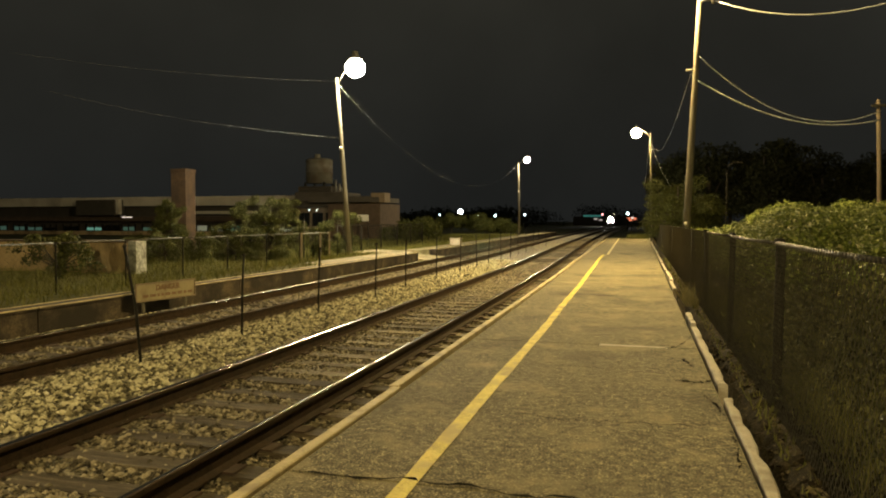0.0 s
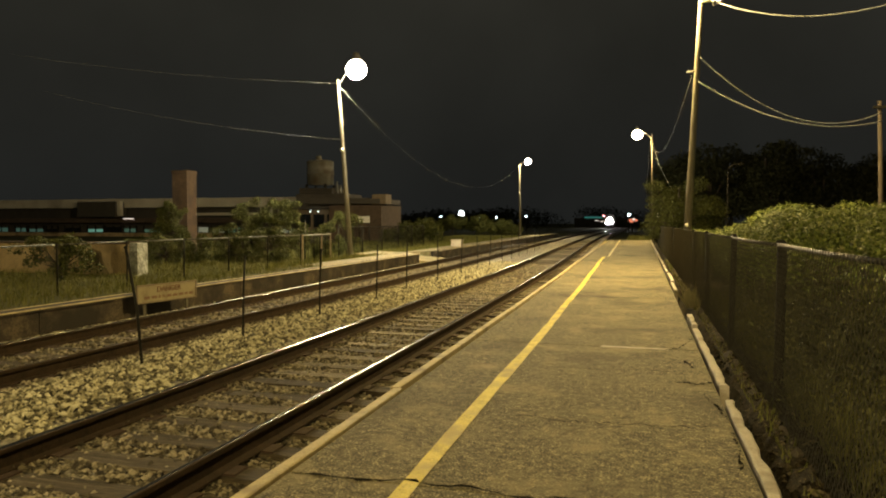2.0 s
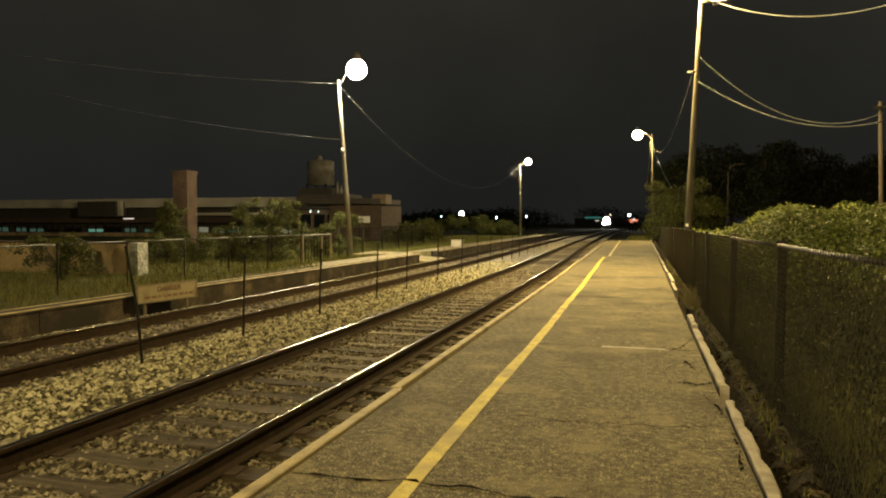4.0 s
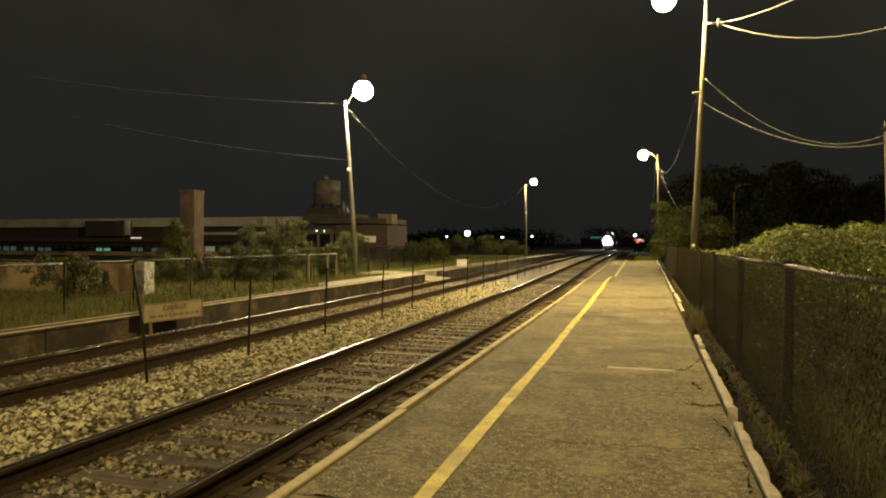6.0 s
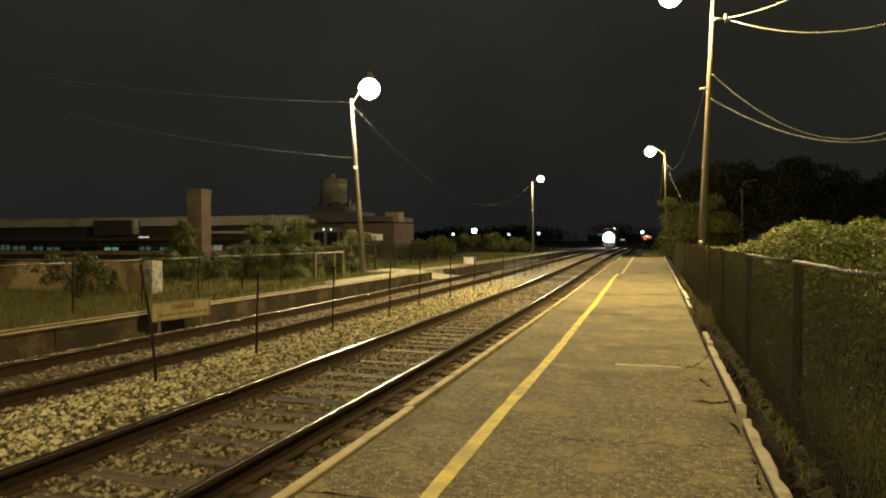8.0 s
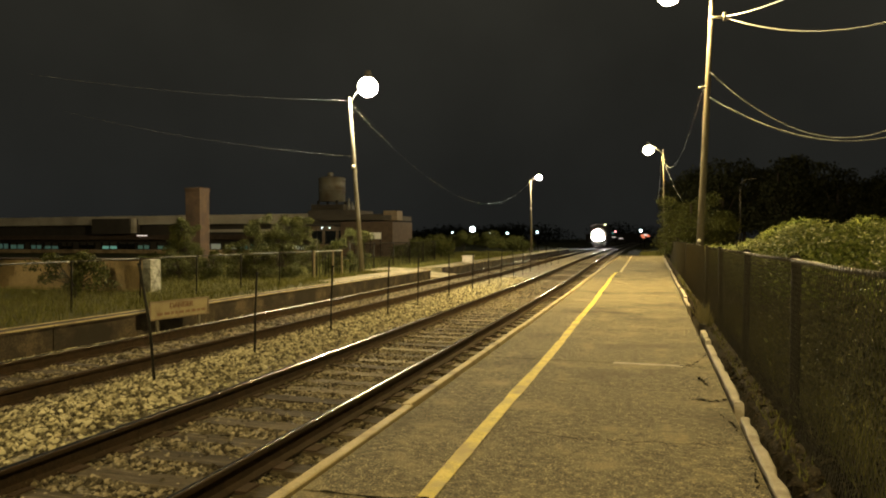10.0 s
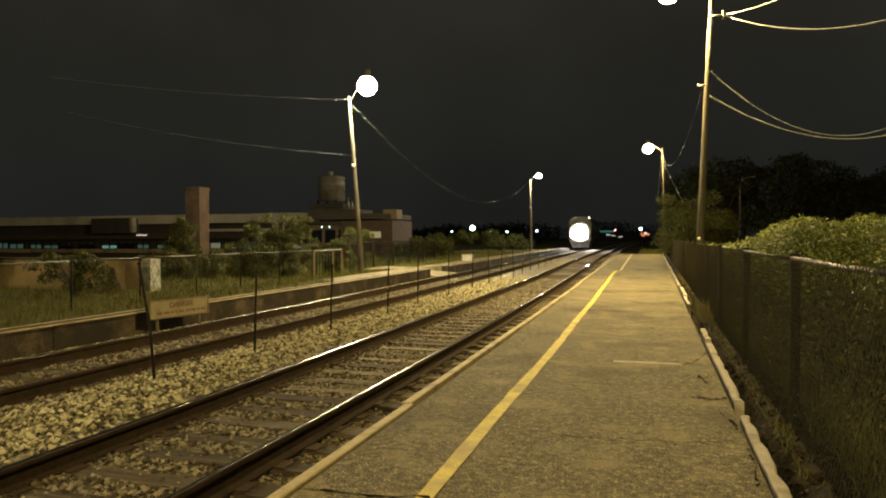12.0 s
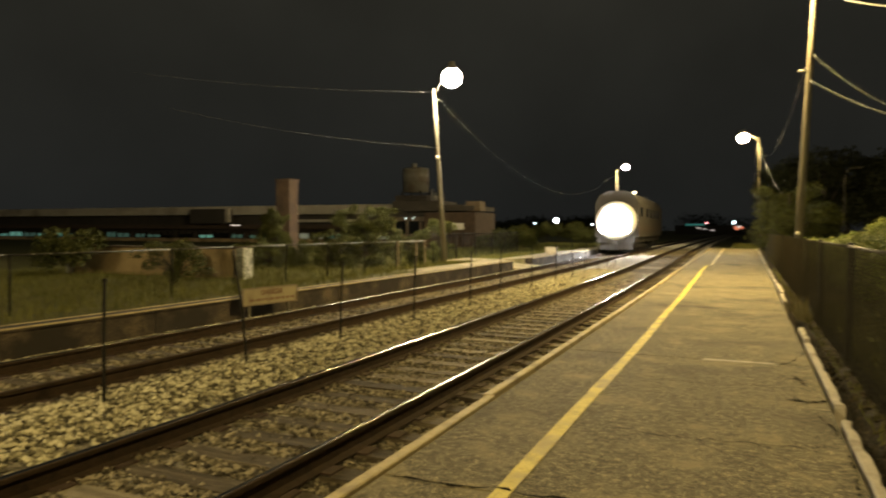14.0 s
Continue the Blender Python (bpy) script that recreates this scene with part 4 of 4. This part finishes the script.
# ---- train ----
def train_engine():
    """A rail locomotive that faces -y; its origin is under the front coupler at rail height."""
    e = thing("locomotive", "dark grey locomotive with glare-white nose and glaring headlights", "train", (0, 250, RAIL_TOP))
    w = 1.5
    bm = bmesh.new()
    sec = [(-w, 1.15), (-w, 3.55), (-w + 0.3, 4.1), (-0.6, 4.4), (0.6, 4.4), (w - 0.3, 4.1), (w, 3.55), (w, 1.15)]
    sweep(bm, sec, [(0, 0.9, 0), (0, 1.6, 0), (0, 19.5, 0)])
    part("body", bm, M["silver"], e)
    # the glare disc of the headlights is built as a round white nose
    bm = bmesh.new()
    rings = []
    for y, r in ((0.92, 1.36), (0.7, 1.43), (0.4, 1.4), (0.15, 1.3), (0.03, 1.14), (0.0, 0.9), (0.0, 0.35)):
        ring = []
        for k in range(24):
            a = 2 * math.pi * k / 24
            ring.append(bm.verts.new((max(-1.5, min(1.5, r * math.cos(a))), y, 2.3 + r * 0.95 * math.sin(a))))
        rings.append(ring)
    for a, b in zip(rings, rings[1:]):
        for k in range(24):
            bm.faces.new((a[k], a[(k + 1) % 24], b[(k + 1) % 24], b[k]))
    bm.faces.new(rings[-1])
    part("nose", bm, M["white"], e, "rounded white nose forming the headlight glare disc")
    # panes are coloured pale so they wash out with the headlight glare
    for x in (-0.52, 0.52):
        bm = bmesh.new()
        box(bm, x, 0.0, 2.5, 0.8, 0.05, 0.42, 0.02)
        part("windscreen", bm, M["tone"], e, "windscreen pane coloured pale to join the headlight glare")
    for x in (-1.505, 1.505):
        bm = bmesh.new()
        box(bm, x, 10.0, 1.75, 0.02, 18.5, 0.4, 0.005)
        part("stripe", bm, M["train_red"], e, "reddish side stripe")
        for y in (2.0, 6, 9, 12, 15):
            bm = bmesh.new()
            box(bm, x, y + 0.6, 2.95, 0.03, 1.4, 0.7, 0.008)
            part("side_window", bm, M["train_glass"], e)
    bm = bmesh.new()
    box(bm, 0, 10, 0.95, 2.6, 18.8, 0.4, 0.03)
    part("underframe", bm, M["train_dark"], e)
    bm = bmesh.new()
    box(bm, 0, 0.95, 0.58, 2.3, 0.25, 0.7, 0.05)
    part("pilot", bm, M["train_dark"], e, "black pilot plate")
    bm = bmesh.new()
    tube(bm, [(0, 1.0, 0.75), (0, 0.2, 0.75)], 0.09, 10)
    box(bm, 0, 0.12, 0.75, 0.26, 0.2, 0.3, 0.03)
    part("coupler", bm, M["train_dark"], e)
    for y in (3.6, 15.8):
        bm = bmesh.new()
        for x in (-1.05, 1.05):
            box(bm, x, y, 0.55, 0.14, 3.4, 0.3, 0.03)
        box(bm, 0, y, 0.55, 2.0, 0.5, 0.25)
        part("bogie", bm, M["train_dark"], e)
        for dy in (-1.25, 1.25):
            for x in (-0.7525, 0.7525):
                bm = bmesh.new()
                lathe(bm, [(0, -0.06), (0.5, -0.06), (0.53, -0.065), (0.53, -0.04), (0.5, -0.035), (0.5, 0.06), (0, 0.06)], 24,
                      Matrix.Translation((x, y + dy, 0.5)) @ Matrix.Rotation(math.radians(90 if x < 0 else -90), 4, "Y"))
                part("wheel", bm, M["train_dark"], e)
    for x, z, r in ((-0.24, 3.05, 0.2), (0.24, 3.05, 0.2), (-0.8, 1.72, 0.24), (0.8, 1.72, 0.24)):
        bm = bmesh.new()
        lathe(bm, [(r + 0.05, 0.0), (r + 0.05, 0.1), (r, 0.1), (r, 0.02)], 20, Matrix.Translation((x, 0.02, z)) @ Matrix.Rotation(math.radians(90), 4, "X"))
        ring = part("headlight", bm, M["train_dark"], e, "round headlight")
        bm = bmesh.new()
        lathe(bm, [(r, 0.05), (r * 0.95, 0.2), (r * 0.6, 0.32), (0, 0.36)], 20, Matrix.Translation((x, 0.02, z)) @ Matrix.Rotation(math.radians(90), 4, "X"))
        part("headlight_lens", bm, M["headlight"], ring, "blinding white lens")
    bm = bmesh.new()
    lathe(bm, [(0.1, 0.0), (0.09, 0.08), (0, 0.12)], 12, Matrix.Translation((1.2, 0.95, 4.25)) @ Matrix.Rotation(math.radians(90), 4, "X"))
    part("marker_light", bm, M["marker"], e, "small amber marker light")
    return e


ENGINE = train_engine()
# seconds, and how far up the line the front stands
RUN = [(0.0, 252), (1.5, 236.5), (3.0, 220.5), (4.2, 207), (5.5, 191), (6.5, 178), (7.5, 165.5), (8.0, 159.5), (9.2, 143), (10.5, 122.5), (11.0, 113.5),
       (11.5, 104), (12.0, 93.5), (12.5, 82.5), (13.0, 71.5), (13.5, 60.3), (14.0, 48.8)]


def engine_pose(y):
    slope = (curve_x(y + 15) - curve_x(y + 1)) / 14
    return pose(-7.466 + curve_x(y), y, RAIL_TOP, 0, 0, -math.degrees(math.atan(slope)))


# ---- sleepers and stones, last ----
def sleepers(track, s0, y_end):
    c = s0 - 0.7525
    rng = random.Random(int(-s0 * 10))
    meshes = []
    for i in range(5):
        bm = bmesh.new()
        box(bm, 0, 0, -0.09, 2.5 + rng.uniform(-0.06, 0.06), 0.225 + rng.uniform(-0.015, 0.02), 0.18)
        for v in bm.verts:
            v.co += Vector((rng.uniform(-0.03, 0.03), rng.uniform(-0.012, 0.012), rng.uniform(-0.006, 0.006)))
        meshes.append(finish("sleeper", bm, M["tie"]))
    bm = bmesh.new()
    box(bm, 0, 0, 0.004, 0.32, 0.18, 0.02)
    plate = finish("tie_plate", bm, M["plate"])
    y = -4.0
    while y < y_end:
        p = Matrix.Translation((c + curve_x(y) + rng.uniform(-0.03, 0.03), y + rng.uniform(-0.02, 0.02), TIE_TOP + rng.uniform(-0.012, 0.004)))
        ob = new("sleeper", rng.choice(meshes))
        ob.parent = track
        ob.matrix_local = p @ Matrix.Rotation(rng.uniform(-0.02, 0.02), 4, "Z")
        if y < 16:
            for x in (-0.7525, 0.7525):
                pl = new("tie_plate", plate)
                pl.parent = ob
                pl.location = (x, 0, 0.0)
        y += 0.52


sleepers(TRACK_A, -2.905, 75)
sleepers(TRACK_B, -6.714, 75)
build_stones(BALLAST)


def motions():
    walk(ENGINE, [(t, engine_pose(y)) for t, y in RUN])


motions()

******

### Task to carry out
Give the material again exactly as it is, but keep the pictures out.

### Problem solution
0.0 s
2.0 s
4.0 s
6.0 s
8.0 s
10.0 s
12.0 s
14.0 s
Continue the Blender Python (bpy) script that recreates this scene with part 4 of 4. This part finishes the script.
# ---- train ----
def train_engine():
    """A rail locomotive that faces -y; its origin is under the front coupler at rail height."""
    e = thing("locomotive", "dark grey locomotive with glare-white nose and glaring headlights", "train", (0, 250, RAIL_TOP))
    w = 1.5
    bm = bmesh.new()
    sec = [(-w, 1.15), (-w, 3.55), (-w + 0.3, 4.1), (-0.6, 4.4), (0.6, 4.4), (w - 0.3, 4.1), (w, 3.55), (w, 1.15)]
    sweep(bm, sec, [(0, 0.9, 0), (0, 1.6, 0), (0, 19.5, 0)])
    part("body", bm, M["silver"], e)
    # the glare disc of the headlights is built as a round white nose
    bm = bmesh.new()
    rings = []
    for y, r in ((0.92, 1.36), (0.7, 1.43), (0.4, 1.4), (0.15, 1.3), (0.03, 1.14), (0.0, 0.9), (0.0, 0.35)):
        ring = []
        for k in range(24):
            a = 2 * math.pi * k / 24
            ring.append(bm.verts.new((max(-1.5, min(1.5, r * math.cos(a))), y, 2.3 + r * 0.95 * math.sin(a))))
        rings.append(ring)
    for a, b in zip(rings, rings[1:]):
        for k in range(24):
            bm.faces.new((a[k], a[(k + 1) % 24], b[(k + 1) % 24], b[k]))
    bm.faces.new(rings[-1])
    part("nose", bm, M["white"], e, "rounded white nose forming the headlight glare disc")
    # panes are coloured pale so they wash out with the headlight glare
    for x in (-0.52, 0.52):
        bm = bmesh.new()
        box(bm, x, 0.0, 2.5, 0.8, 0.05, 0.42, 0.02)
        part("windscreen", bm, M["tone"], e, "windscreen pane coloured pale to join the headlight glare")
    for x in (-1.505, 1.505):
        bm = bmesh.new()
        box(bm, x, 10.0, 1.75, 0.02, 18.5, 0.4, 0.005)
        part("stripe", bm, M["train_red"], e, "reddish side stripe")
        for y in (2.0, 6, 9, 12, 15):
            bm = bmesh.new()
            box(bm, x, y + 0.6, 2.95, 0.03, 1.4, 0.7, 0.008)
            part("side_window", bm, M["train_glass"], e)
    bm = bmesh.new()
    box(bm, 0, 10, 0.95, 2.6, 18.8, 0.4, 0.03)
    part("underframe", bm, M["train_dark"], e)
    bm = bmesh.new()
    box(bm, 0, 0.95, 0.58, 2.3, 0.25, 0.7, 0.05)
    part("pilot", bm, M["train_dark"], e, "black pilot plate")
    bm = bmesh.new()
    tube(bm, [(0, 1.0, 0.75), (0, 0.2, 0.75)], 0.09, 10)
    box(bm, 0, 0.12, 0.75, 0.26, 0.2, 0.3, 0.03)
    part("coupler", bm, M["train_dark"], e)
    for y in (3.6, 15.8):
        bm = bmesh.new()
        for x in (-1.05, 1.05):
            box(bm, x, y, 0.55, 0.14, 3.4, 0.3, 0.03)
        box(bm, 0, y, 0.55, 2.0, 0.5, 0.25)
        part("bogie", bm, M["train_dark"], e)
        for dy in (-1.25, 1.25):
            for x in (-0.7525, 0.7525):
                bm = bmesh.new()
                lathe(bm, [(0, -0.06), (0.5, -0.06), (0.53, -0.065), (0.53, -0.04), (0.5, -0.035), (0.5, 0.06), (0, 0.06)], 24,
                      Matrix.Translation((x, y + dy, 0.5)) @ Matrix.Rotation(math.radians(90 if x < 0 else -90), 4, "Y"))
                part("wheel", bm, M["train_dark"], e)
    for x, z, r in ((-0.24, 3.05, 0.2), (0.24, 3.05, 0.2), (-0.8, 1.72, 0.24), (0.8, 1.72, 0.24)):
        bm = bmesh.new()
        lathe(bm, [(r + 0.05, 0.0), (r + 0.05, 0.1), (r, 0.1), (r, 0.02)], 20, Matrix.Translation((x, 0.02, z)) @ Matrix.Rotation(math.radians(90), 4, "X"))
        ring = part("headlight", bm, M["train_dark"], e, "round headlight")
        bm = bmesh.new()
        lathe(bm, [(r, 0.05), (r * 0.95, 0.2), (r * 0.6, 0.32), (0, 0.36)], 20, Matrix.Translation((x, 0.02, z)) @ Matrix.Rotation(math.radians(90), 4, "X"))
        part("headlight_lens", bm, M["headlight"], ring, "blinding white lens")
    bm = bmesh.new()
    lathe(bm, [(0.1, 0.0), (0.09, 0.08), (0, 0.12)], 12, Matrix.Translation((1.2, 0.95, 4.25)) @ Matrix.Rotation(math.radians(90), 4, "X"))
    part("marker_light", bm, M["marker"], e, "small amber marker light")
    return e


ENGINE = train_engine()
# seconds, and how far up the line the front stands
RUN = [(0.0, 252), (1.5, 236.5), (3.0, 220.5), (4.2, 207), (5.5, 191), (6.5, 178), (7.5, 165.5), (8.0, 159.5), (9.2, 143), (10.5, 122.5), (11.0, 113.5),
       (11.5, 104), (12.0, 93.5), (12.5, 82.5), (13.0, 71.5), (13.5, 60.3), (14.0, 48.8)]


def engine_pose(y):
    slope = (curve_x(y + 15) - curve_x(y + 1)) / 14
    return pose(-7.466 + curve_x(y), y, RAIL_TOP, 0, 0, -math.degrees(math.atan(slope)))


# ---- sleepers and stones, last ----
def sleepers(track, s0, y_end):
    c = s0 - 0.7525
    rng = random.Random(int(-s0 * 10))
    meshes = []
    for i in range(5):
        bm = bmesh.new()
        box(bm, 0, 0, -0.09, 2.5 + rng.uniform(-0.06, 0.06), 0.225 + rng.uniform(-0.015, 0.02), 0.18)
        for v in bm.verts:
            v.co += Vector((rng.uniform(-0.03, 0.03), rng.uniform(-0.012, 0.012), rng.uniform(-0.006, 0.006)))
        meshes.append(finish("sleeper", bm, M["tie"]))
    bm = bmesh.new()
    box(bm, 0, 0, 0.004, 0.32, 0.18, 0.02)
    plate = finish("tie_plate", bm, M["plate"])
    y = -4.0
    while y < y_end:
        p = Matrix.Translation((c + curve_x(y) + rng.uniform(-0.03, 0.03), y + rng.uniform(-0.02, 0.02), TIE_TOP + rng.uniform(-0.012, 0.004)))
        ob = new("sleeper", rng.choice(meshes))
        ob.parent = track
        ob.matrix_local = p @ Matrix.Rotation(rng.uniform(-0.02, 0.02), 4, "Z")
        if y < 16:
            for x in (-0.7525, 0.7525):
                pl = new("tie_plate", plate)
                pl.parent = ob
                pl.location = (x, 0, 0.0)
        y += 0.52


sleepers(TRACK_A, -2.905, 75)
sleepers(TRACK_B, -6.714, 75)
build_stones(BALLAST)


def motions():
    walk(ENGINE, [(t, engine_pose(y)) for t, y in RUN])


motions()